IF you think the novelist Emily Bronte is something to sing about, a performance at Worcester's Huntingdon Hall will be right up your street.

The Unthanks are inviting an audience to experience "the darkly passionate world of Emily Brontë, with a song cycle bearing all the quiet beauty for which they are known and loved". Commissioned to mark Brontë’s 200th birthday, and using her original cabinet piano to write on, Yorkshire born Unthanks composer Adrian McNally has turned ten of her poems into song, performed with band mates Rachel and Becky Unthank and recorded in the parsonage in Haworth where Emily lived and worked.

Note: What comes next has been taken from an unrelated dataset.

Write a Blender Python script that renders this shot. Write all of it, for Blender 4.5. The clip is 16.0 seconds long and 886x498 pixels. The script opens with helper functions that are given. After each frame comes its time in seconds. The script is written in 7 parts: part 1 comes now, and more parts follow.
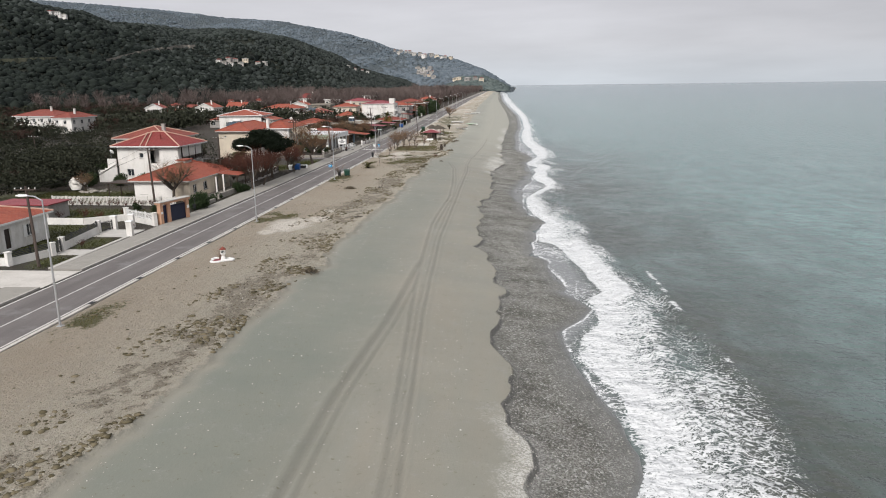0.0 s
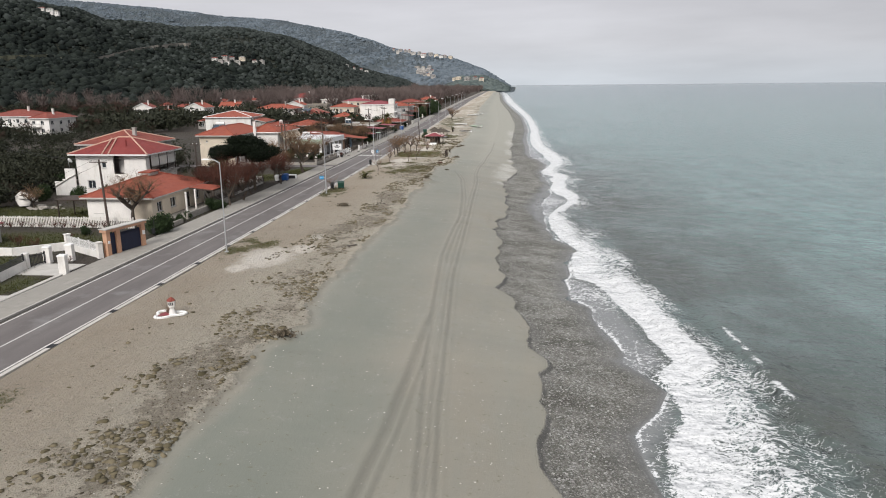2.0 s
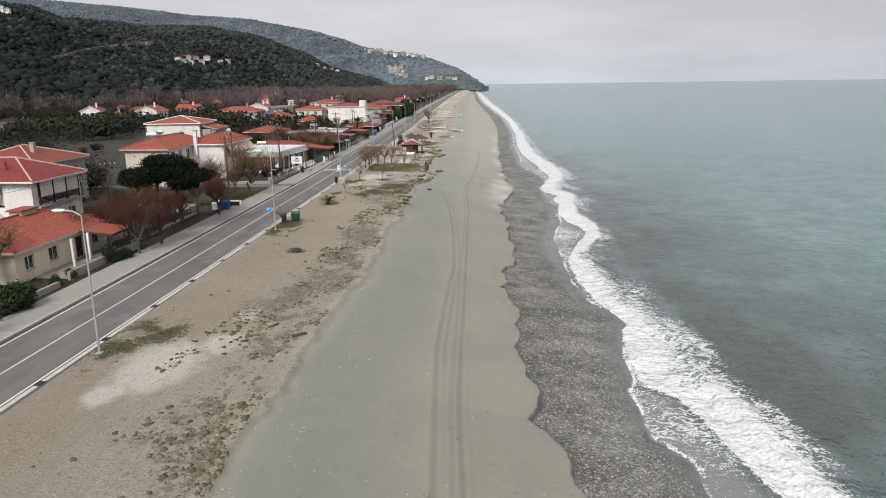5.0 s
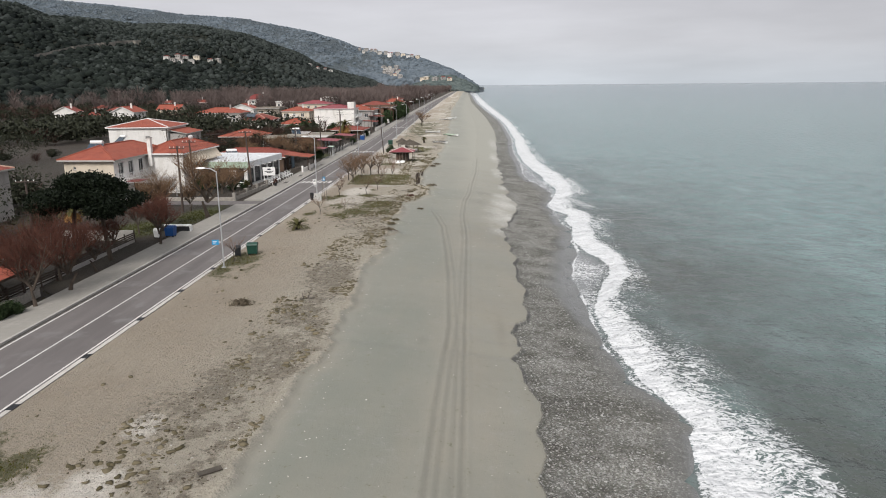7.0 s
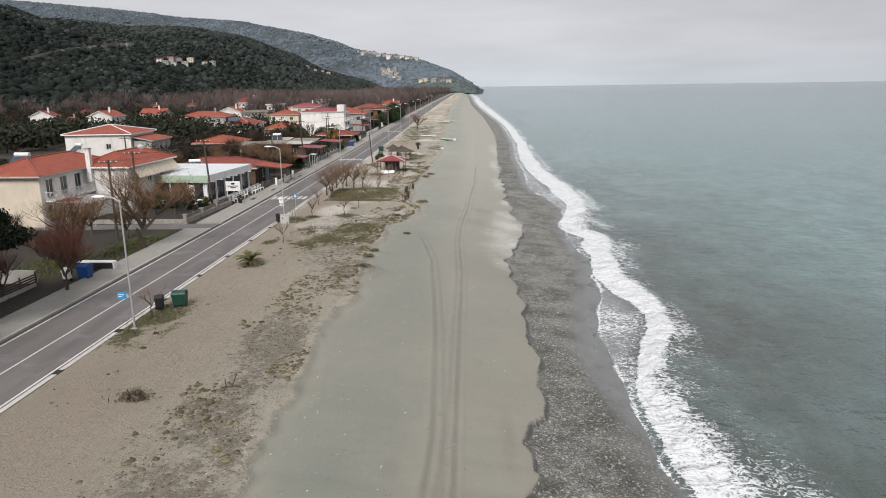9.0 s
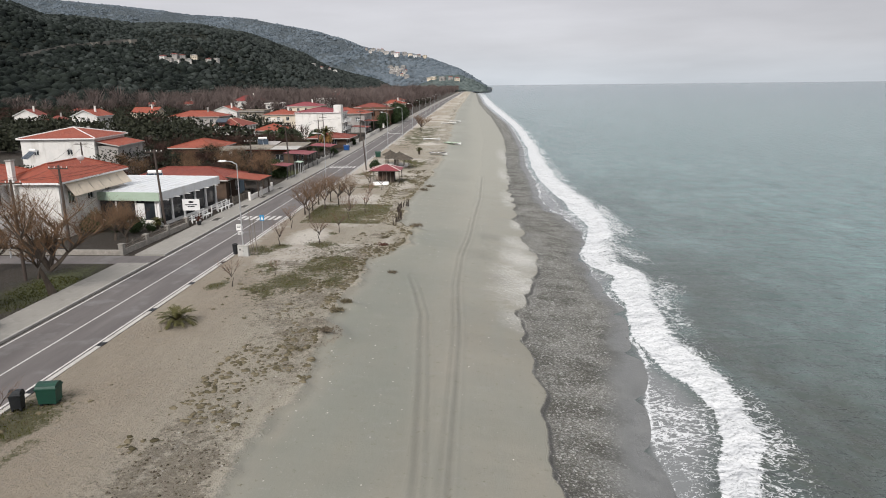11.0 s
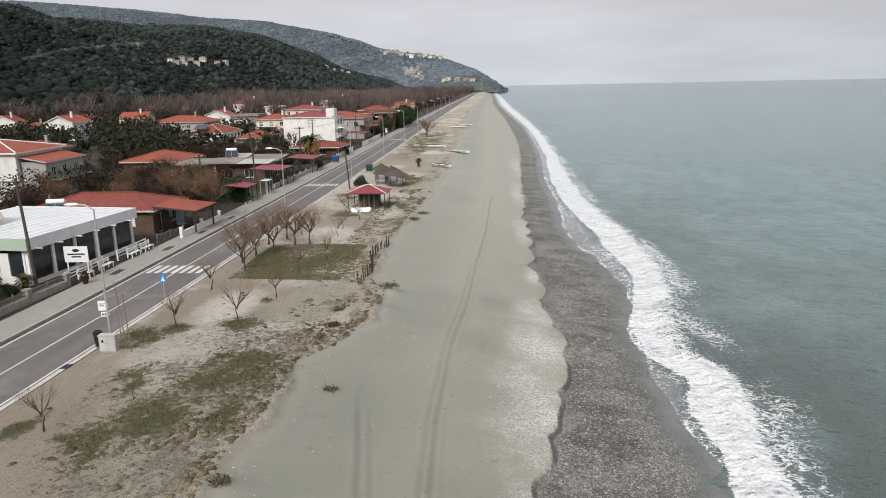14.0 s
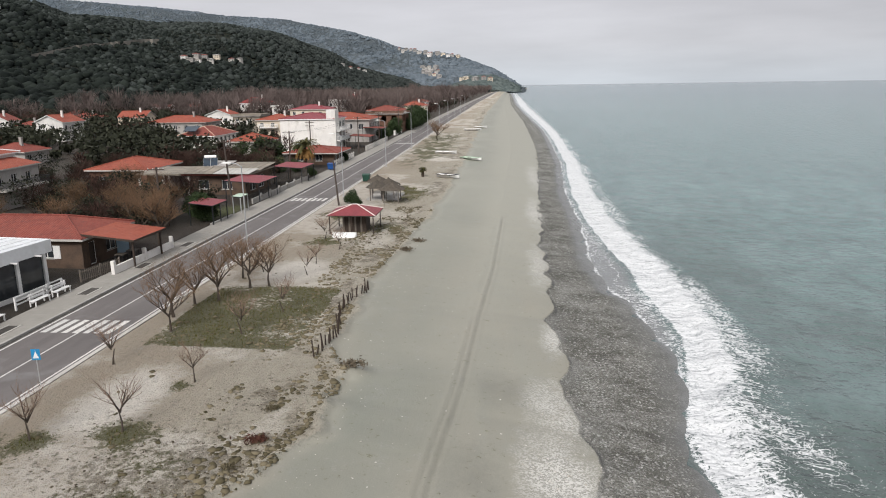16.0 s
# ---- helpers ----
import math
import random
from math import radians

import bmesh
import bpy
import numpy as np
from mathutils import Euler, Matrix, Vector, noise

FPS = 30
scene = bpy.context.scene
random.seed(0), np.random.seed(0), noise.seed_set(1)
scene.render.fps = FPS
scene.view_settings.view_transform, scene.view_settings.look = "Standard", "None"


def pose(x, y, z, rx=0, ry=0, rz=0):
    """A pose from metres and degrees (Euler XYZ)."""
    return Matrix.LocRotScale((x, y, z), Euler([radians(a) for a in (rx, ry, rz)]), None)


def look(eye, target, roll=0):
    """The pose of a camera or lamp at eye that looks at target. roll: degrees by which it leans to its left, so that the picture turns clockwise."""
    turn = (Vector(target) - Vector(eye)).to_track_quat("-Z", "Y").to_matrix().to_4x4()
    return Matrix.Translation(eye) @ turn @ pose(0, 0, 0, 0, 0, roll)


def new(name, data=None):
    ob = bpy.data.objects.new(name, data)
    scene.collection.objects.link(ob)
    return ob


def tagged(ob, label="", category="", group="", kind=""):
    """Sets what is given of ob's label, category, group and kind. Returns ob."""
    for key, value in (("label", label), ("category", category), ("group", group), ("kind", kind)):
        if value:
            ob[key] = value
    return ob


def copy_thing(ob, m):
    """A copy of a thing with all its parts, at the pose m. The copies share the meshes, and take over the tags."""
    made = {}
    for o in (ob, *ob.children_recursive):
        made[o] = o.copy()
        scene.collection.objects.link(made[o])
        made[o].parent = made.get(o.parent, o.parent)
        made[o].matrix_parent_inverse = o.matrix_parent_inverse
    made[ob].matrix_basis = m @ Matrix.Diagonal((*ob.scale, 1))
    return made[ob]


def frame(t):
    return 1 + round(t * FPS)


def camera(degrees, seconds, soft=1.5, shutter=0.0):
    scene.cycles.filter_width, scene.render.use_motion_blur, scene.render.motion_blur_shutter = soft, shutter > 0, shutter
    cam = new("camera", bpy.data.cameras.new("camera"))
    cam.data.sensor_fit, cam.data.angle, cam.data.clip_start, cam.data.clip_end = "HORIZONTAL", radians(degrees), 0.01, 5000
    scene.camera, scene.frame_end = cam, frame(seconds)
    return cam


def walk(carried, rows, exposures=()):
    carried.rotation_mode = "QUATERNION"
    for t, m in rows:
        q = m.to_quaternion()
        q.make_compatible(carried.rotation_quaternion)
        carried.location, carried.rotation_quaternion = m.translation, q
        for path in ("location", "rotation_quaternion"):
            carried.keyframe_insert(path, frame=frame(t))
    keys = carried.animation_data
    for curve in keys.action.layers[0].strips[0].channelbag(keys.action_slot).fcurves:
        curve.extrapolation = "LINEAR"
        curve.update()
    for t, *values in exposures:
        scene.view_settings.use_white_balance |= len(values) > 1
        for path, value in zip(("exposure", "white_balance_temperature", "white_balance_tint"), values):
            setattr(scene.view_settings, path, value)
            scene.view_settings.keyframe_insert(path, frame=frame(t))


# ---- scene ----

The spokesman added: "Captured and released as Part 3 of Lines - a trilogy of records inspired by female writers across time - this live performance of The Emily Brontë Song Cycle will also feature songs from the other records that make up Lines, promising an atmospheric evening, and, at its heart, a unique collaboration between a literary great and one of the most innovative and critically acclaimed bands working today.

"The Unthanks make Art Folk with an approach to storytelling that makes easy bedfellows of polar opposites such as starch traditionalism and sonic adventure, glacial minimalism and heartbreaking empathy, earning them an army of notable fellow artists and storytellers, including Mackenzie Crook, Maxine Peake, Nick Hornby, Martin Freeman, Elvis Costello, Robert Wyatt, Rosanne Cash, Dawn French, Adrian Edmondson, Stephen Mangan and members of Portishead and Radiohead."

They will be supported by The Bookshop Band, described as "the offspring of an artistic love-affair between a duo of English folk singer-songwriters and a multi-award-winning independent bookshop in the UK, Mr B's Emporium of Reading Delights".